Nach Töpfer ist das moderne Verständnis der Evolution der eines wesentlich auch durch Zufall geprägten Prozesses ohne Richtung und Programm, gerade weil dieser Prozess neue, vorher nicht existente Formen hervorbringt. Er schreibt Pos. 156:

“Niemals tritt nach Darwin eine Variation auf, weil sie für den Organismus nützlich ist und zu diesem Ziel erschaffen wurde; die Variationen gelten ihm vielmehr als Ergebnis des Zufalls. Gemeint ist damit, dass die Gesetze der Variation unabhängig von der Nützlichkeit der Variation gelten. Die Zufälligkeit besteht also darin, dass die Wahrscheinlichkeit des Auftretens einer Variation unabhängig von ihrer Zweckmäßigkeit ist; nicht gemeint ist damit, dass die Variation gar keine Ursache habe. »Zufall« bedeutet hier das Fehlen antizipierender Funktionalität, nicht physikalischen Indeterminismus oder Akausalität.
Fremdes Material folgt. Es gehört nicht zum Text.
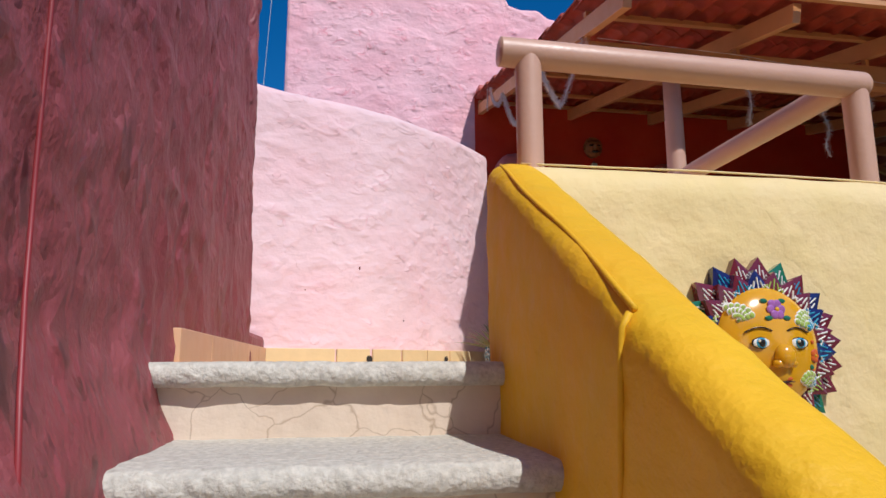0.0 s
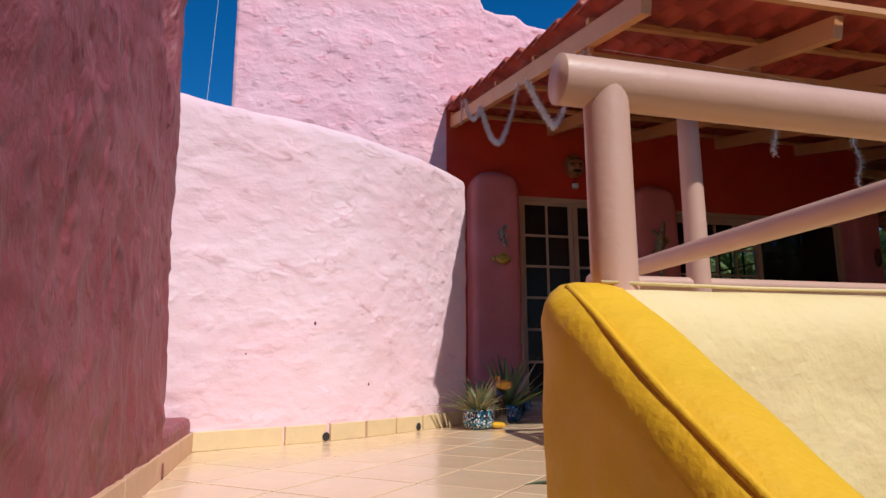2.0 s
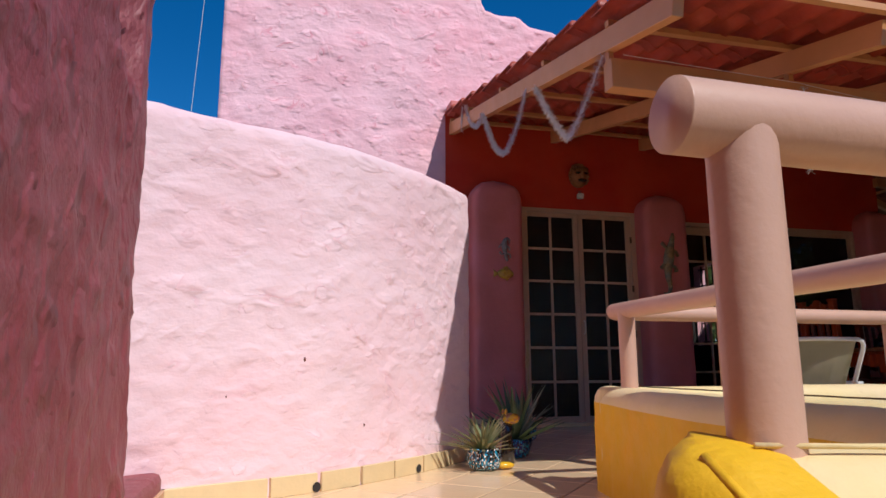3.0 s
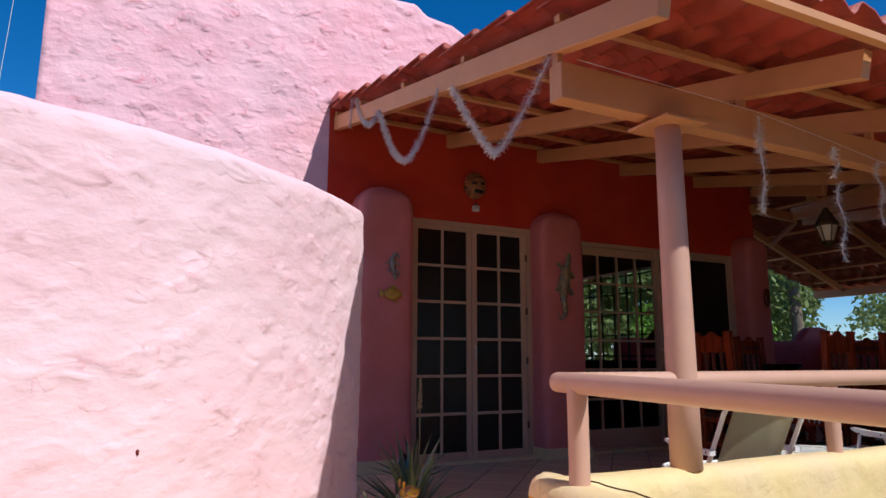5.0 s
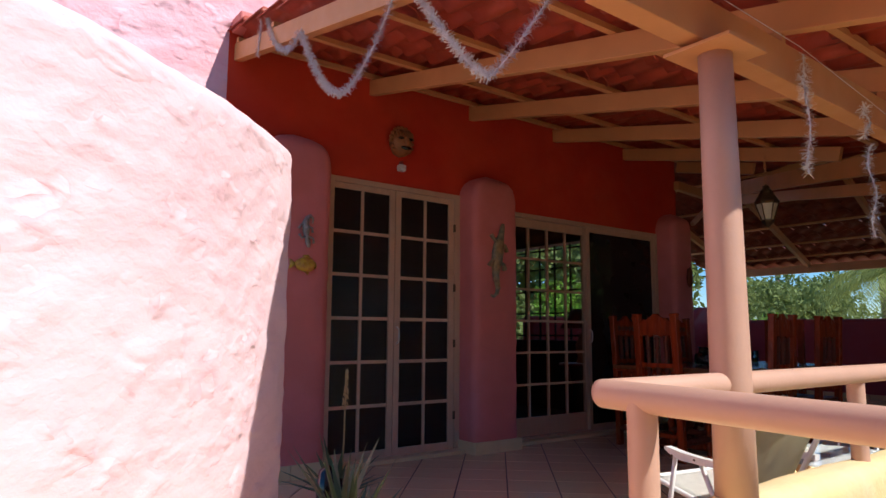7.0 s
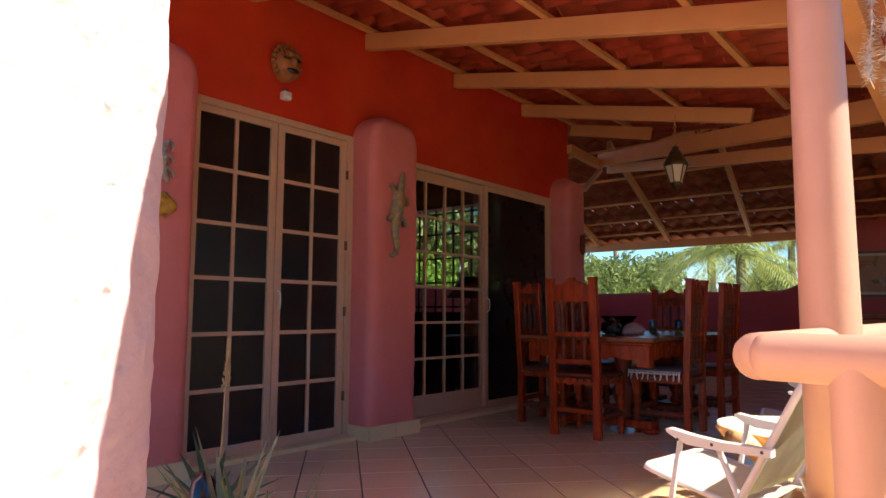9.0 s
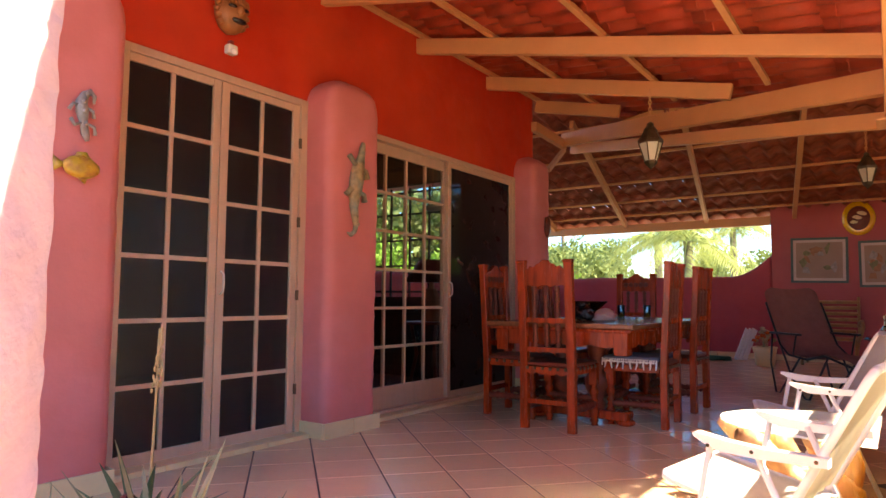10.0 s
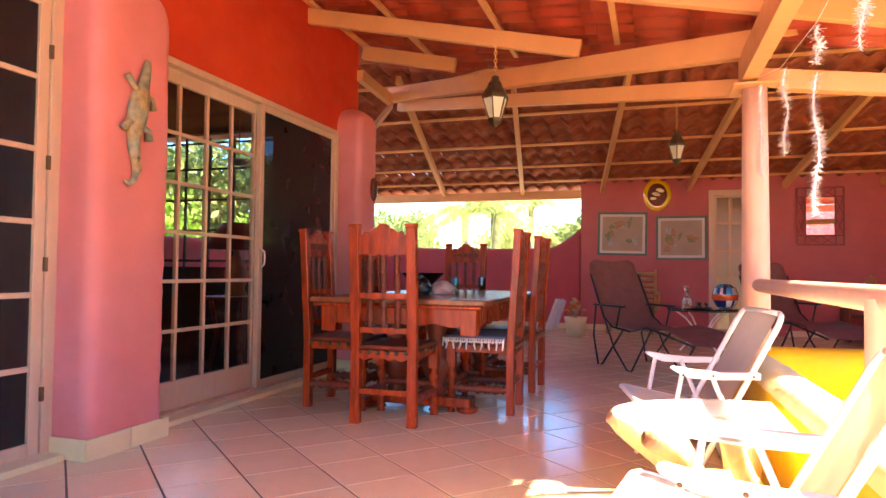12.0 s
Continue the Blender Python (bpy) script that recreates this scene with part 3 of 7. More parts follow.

Mit der Anerkennung des Zufalls als eines wesentlichen Faktors der Evolution hängt es zusammen, dass sich kaum übergreifende Regeln oder Gesetze für den Verlauf der Evolution formulieren lassen. Mit N. Luhmann kann dieses Charakteristikum der Plan- und Gesetzeslosigkeit des Verlaufs geradezu als ein zentrales Definitionskriterium einer Evolutionstheorie verstanden werden: »eben das: daß man es nicht wissen, nicht berechnen, nicht planen kann, ist diejenige Aussage, die eine Theorie als Evolutionstheorie auszeichnet.”

Hier besteht eine deutliche Parallele zu Prozessen in der Wirtschaft. Florian Rustler schreibt:

“Trotz der Anwendung von Innovationsprozessen und Methoden kann man nicht vorhersagen, was am Ende herauskommen wird, sondern nur, dass etwas herauskommen wird. Wenn dann eine Lösung entwickelt wurde, kann man zwar rückblickend sagen, welchen Weg man gegangen ist und warum dieser Sinn macht.”

Rustler behauptet nicht, dass Innovation völlig vom Zufall abhängen und daher blind nach Versuch und Irrtum vorgehen sollten. Er denkt jedoch, “dass es uns guttun würde, uns stärker mit dem Gedanken anzufreunden, dass wir vieles nur begrenzt beeinflussen und steuern können.”